Remscheider Generalanzeiger, 03/2012
"That all of that can be portrayed by a pianist who is only 18 years old is almost unbelievable. Gently flowing, then forceful, with a sure command of touch and brilliant fingering technique, with fire and feeling, dancing and lyrical, he lived the music, with the unfailing support of the Symphony musicians under Clemens Schuldt. A virtuoso delight, which was rewarded with cries of Bravo - as were all the participants in the storms of closing applause."
Westdeutsche ALlgemeine Zeitung, 03/2012
"But it was Amadeus Wiesensee who left the most lasting impression, as his music resonated at the end of the concert. The young high school graduate gave an astonishingly mature reading of Sergei Rachmaninov’s Second Piano Concerto in C minor. The fact that a young man of not yet 20 can master and learn by heart such a monumental work, which demands of the pianist to find the balance between restrained accompaniment and tempestuous solos, earned him a standing ovation from the audience."
Süddeutsche Zeitung 08/2009
"Chopin's Fantasie-Impromptu in C sharp minor op. posth. 66 gave him the opportunity to demonstrate his bravura and brilliance at the keyboard in a truly textbook display of technique.
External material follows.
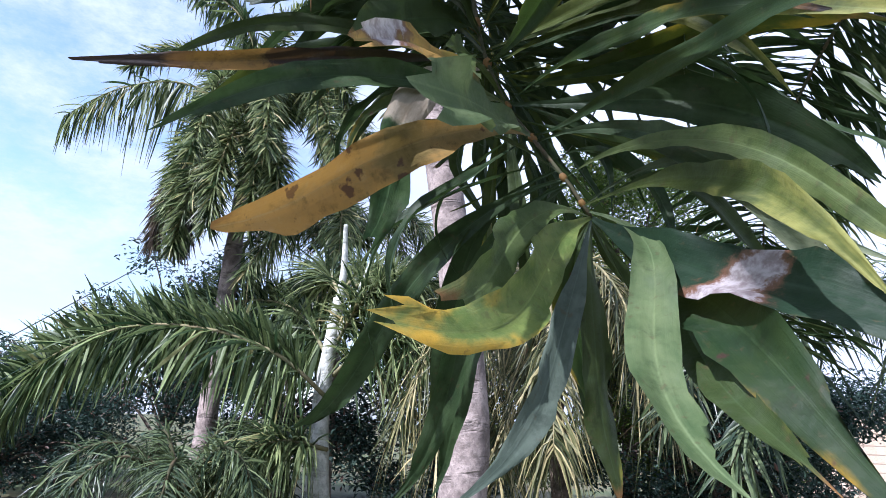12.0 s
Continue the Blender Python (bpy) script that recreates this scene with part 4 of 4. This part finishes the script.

His runs sparkled with self-assurance, his song was eloquently cantabile. The climax came with Amadeus Wiesensee's powerful shaping and control of the C sharp minor Scherzo op. 39. Composed by a Chopin in delicate health in rainy Mallorca, it offered virtuoso concertante character with orchestral grandeur, together with the songfulness so deeply felt by Wiesensee."